The Nobel laureate, Prof. Wole Soyinka, has said that removing history from school curriculums cannot erase the memories of the Biafran War.
Biafran War, also known as the Nigerian Civil War, was a civil war fought between Nigeria and the Republic of Biafra, a secessionist state. On behalf of Biafra, the leader of the secessionist state, Lt. Col. Chukwuemeka Ojukwu had declared its (Biafra) independence from Nigeria, led by Gen. Yakubu Gowon in 1967. The war ended on January 15, 1970, with two to three million people reportedly killed.
Nigerian government removed history studies from primary and secondary schools’ curriculums from the 2009/2010 academic session, probably because of the clamour for the restoration of the Republic of Biafra on account of perceived marginalisation in the South-East and South-South regions, by some youths.
In 2019, the government however ordered the reintroduction of the subject, although many schools do not have history teachers.
However, speaking on Sunday at the 24th edition of the Lagos Book and Arts Festival organised by Book Kraft, Soyinka said that memories of the Biafran agitation can never be wiped away from the people.
Soyinka, who spoke on the role of memory in keeping historical experiences, however, warned that at the same time, we must not become prisoners of that collective memory.
TheCable quoted the Noble laureate to have said, “Collective memory is the key because it is that memory which is related to the mechanisms of relating reality to whatever narrative is given to us. It is far more important and it is more dangerous because you can get trapped in it because it is collected as a community activity and some of that I think is happening to us here in Nigeria.

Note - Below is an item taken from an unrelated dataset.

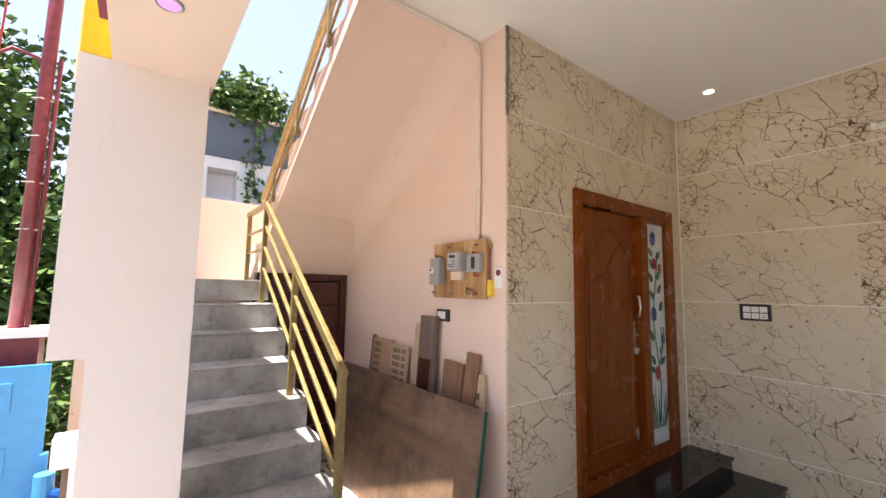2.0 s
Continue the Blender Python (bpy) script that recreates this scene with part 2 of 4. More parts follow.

“I’m referring of course to Biafra. The collective memory there is very strong, even before the war, I warned that this collective memory might remain to plague efforts at nation being and that therefore, everything should be done to avoid that war.
“When I use expressions like, Biafra can never be defeated, can never be wiped away, people thought I was talking about just the battlefield.
“I was talking about, a notion, a passion which enters the collective memory in active life not just as a past narrative. this is what I was warning against. And we’re seeing it today.
“Governments sometimes think that by undertaking the criminal act of removing history from schools, something which I never believed could ever happen to us. The government actually stopped the teaching of history in schools.
“So naive, so stupid as not to recognise that there is something called memory, collective memory, active memory in the present.
“If the purpose was to obliterate the war or memories of the war, what about events that led up to the war? What about the position, the narrative of existence in relation to the outer world? How do you obliterate for heaven’s sake?
“Yet people sat down and went about their business when they removed history from the curriculum.
“That’s what I mean by saying that we must always adjudicate the present by history, by the collective memory.
“At the same time, however, we must take care not to become prisoners of that collective memory. That member must be able to use our collective memory in a progressive, productive, creative, and advanced way.”